The hackers apparently demanded a large payment in Bitcoin, and threatened to release five minutes of the stolen film followed by subsequent 20-minute instalments if their demands weren’t met.

Disney likely took the threat seriously given that a similar incident occurred last month when a hacker uploaded the upcoming series of Netflix prison drama Orange is the New Black to The Pirate Bay after the streaming giant refused to pay a ransom.

In that case, a third-party production vendor used by the studios was to blame, after its security was compromised by the hacker.

Iger acknowledged the elevation of cybersecurity to a “front burner issue.”

“Technology is an enabler to run our businesses more securely, whether that’s protecting our intellectual property or protecting our guests or employees around the world,” he argued.

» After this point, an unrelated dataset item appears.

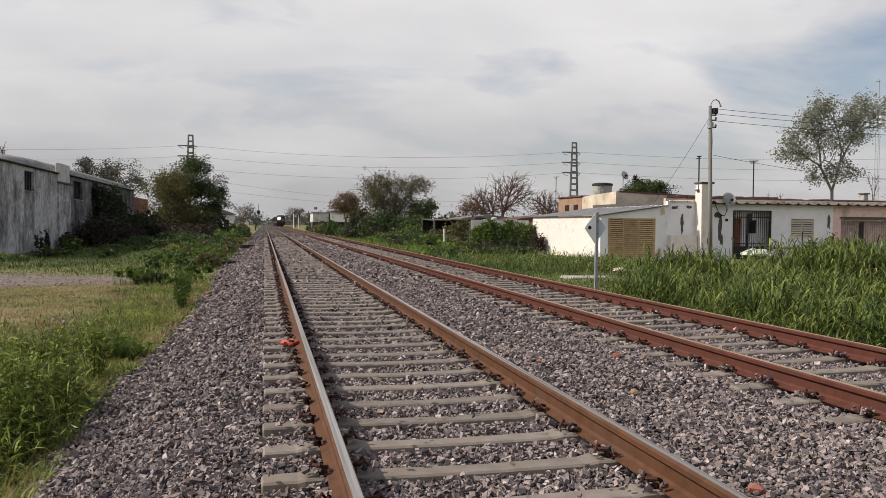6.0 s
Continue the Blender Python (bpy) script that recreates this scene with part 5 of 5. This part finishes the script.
def far_buildings():
    g = GROUND_R - 0.1
    b = thing("roadside_building", (7.2, 150, g), "long pale low building with a grey roof beside the crossing", "building")
    part("base", boxed(0.3, 9, 0.3, 9, 0, 2.05), M["peel"], b, "dark open base under the pale panels")
    part("walls", boxed(0.4, 3.3, 0, 10, 2.053, 3.75), M["pier"], b)
    part("walls", boxed(3.6, 9, -1, 9, 2.056, 3.85), M["signwhite"], b)
    part("roof", prism(bmesh.new(), [(0.2, 3.753), (3.4, 3.753), (3.4, 3.88), (0.2, 3.84)], "y", -0.3, 10), M["sheet"], b)
    part("roof", prism(bmesh.new(), [(3.5, 3.853), (9.2, 3.853), (9.2, 4.5), (3.5, 4.15)], "y", -1.4, 9), M["sheet"], b)
    part("post", boxed(3.32, 3.55, -1.1, -0.85, 0, 3.85), M["iron"], b)
    for x in (3.9, 5.6):
        part("prop", boxed(x, x + 0.25, -0.9, -0.65, 0, 2.05), M["dark"], b)
    w = thing("white_house", (-9.4, 128, GROUND_L), "small white house with a grey roof behind the trees", "house")
    part("walls", boxed(0, 3.2, 0, 8, 0, 3.0), M["signwhite"], w)
    part("roof", prism(bmesh.new(), [(-0.3, 3.003), (3.5, 3.003), (3.4, 3.25), (1.5, 3.9), (-0.3, 3.3)], "y", -0.3, 8.3), M["sheet"], w)
    for x in (0.5, 1.9):
        part("window", boxed(x, x + 0.8, -0.04, -0.003, 1.0, 2.2), M["dark"], w)
    c = thing("equipment_cabinet", (-7.0, 200, GROUND_L), "pale trackside equipment cabinet", "cabinet")
    part("body", boxed(0, 1.9, 0, 1, 0, 1.9, bevel=0.04), M["cream"], c)
    part("roof", boxed(-0.08, 1.98, -0.08, 1.08, 1.903, 2.0, bevel=0.02), M["galv"], c)
    s = thing("railway_signal", (-2.95, 230, GROUND_L), "tall railway signal mast with a dark signal head", "signal")
    part("mast", tube(bmesh.new(), [(0, 0, 0), (0, 0, 7.0)], [0.14, 0.1], 8), M["galv"], s)
    hd = part("signal_head", boxed(-0.42, 0.42, -0.2, 0.2, 4.2, 5.3, bevel=0.08), M["iron"], s)
    for z in (4.5, 5.0):
        part("hood", tube(bmesh.new(), [(0, -0.2, z), (0, -0.45, z)], 0.16, 10), M["blackpaint"], hd)
    part("ladder", boxed(0.12, 0.2, 0.1, 0.16, 0.3, 4.2), M["galv"], s)
    for x, y, h in ((7.6, 250, 5.2), (9.0, 250, 4.2), (10.6, 190, 5.6), (-4.2, 235, 2.2)):
        p = thing("crossing_post", (x, y, -0.3), "pale post at the level crossing", "post", "level crossing posts")
        part("shaft", tube(bmesh.new(), [(0, 0, 0), (0, 0, h)], [0.13, 0.1], 8), M["signwhite"], p)
        part("head", boxed(-0.35, 0.35, -0.08, 0.08, h - 0.6, h - 0.05, bevel=0.03), M["iron"], p)


far_buildings()


# ---- pylons, poles and wires ----
def pylon(x, y, h, arms, turn, label):
    p = thing("pylon", pose(x, y, -0.5, 0, 0, turn), label, "pylon", "power line pylons")
    for s in (-1, 1):
        part("leg", tube(bmesh.new(), [(s * 1.65, 0, 0), (s * 0.72, 0, h)], [0.42, 0.28], 6), M["pylon"], p)
    z = 1.5
    while z < h:
        w = 1.65 + (0.72 - 1.65) * z / h
        part("rung", boxed(-w, w, -0.2, 0.2, z - 0.3, z + 0.3), M["pylon"], p)
        z += 2.05
    part("rung", boxed(-0.95, 0.95, -0.22, 0.22, h - 0.35, h + 0.1), M["pylon"], p)
    for za in arms:
        part("crossarm", prism(bmesh.new(), [(-4.4, za), (-0.7, za - 0.3), (0.7, za - 0.3), (2.4, za - 0.1), (0.7, za + 0.3), (-0.7, za + 0.3), (-4.4, za + 0.22)], "y", -0.15, 0.15), M["pylon"], p)
        for xi in (-4.1, 2.2):
            part("insulator", tube(bmesh.new(), [(xi, 0, za), (xi * 0.8, -0.1, za - 0.75), (xi * 0.55, -0.1, za - 0.9)], 0.09, 5), M["pylon"], p)


pylon(-26.6, 290, 32.4, (28.6, 25.0), 0, "tall double-legged power pylon behind the trees")
pylon(100.4, 250, 29.8, (26.4, 23.0, 19.6), 0, "tall double-legged concrete power pylon")


def wire(a, b, sag, r, label="thin black overhead cable"):
    a, b = Vector(a), Vector(b)
    n = 24
    pts = [a.lerp(b, k / n) - Vector((0, 0, sag * 4 * (k / n) * (1 - k / n))) for k in range(n + 1)]
    o = finish("cable", tube(bmesh.new(), pts, r, 4), M["wire"])
    return tagged(o, label, "cable", "overhead cables")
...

Unfortunately, many boardrooms don’t share Iger’s enthusiasm for cybersecurity-related issues.

Just 5% of FTSE 100 companies claim to have a technology expert on the board, despite most of them (87%) identifying cybersecurity as a major risk to the firm, according to a recent Deloitte report.

Yet cybersecurity is something the C-level need to get urgently up to speed with, as increasing numbers are targeted by whalers.

Just this month, Barclays CEO Jes Staley was tricked into emailing someone pretending to be the bank’s chairman, John McFarlane.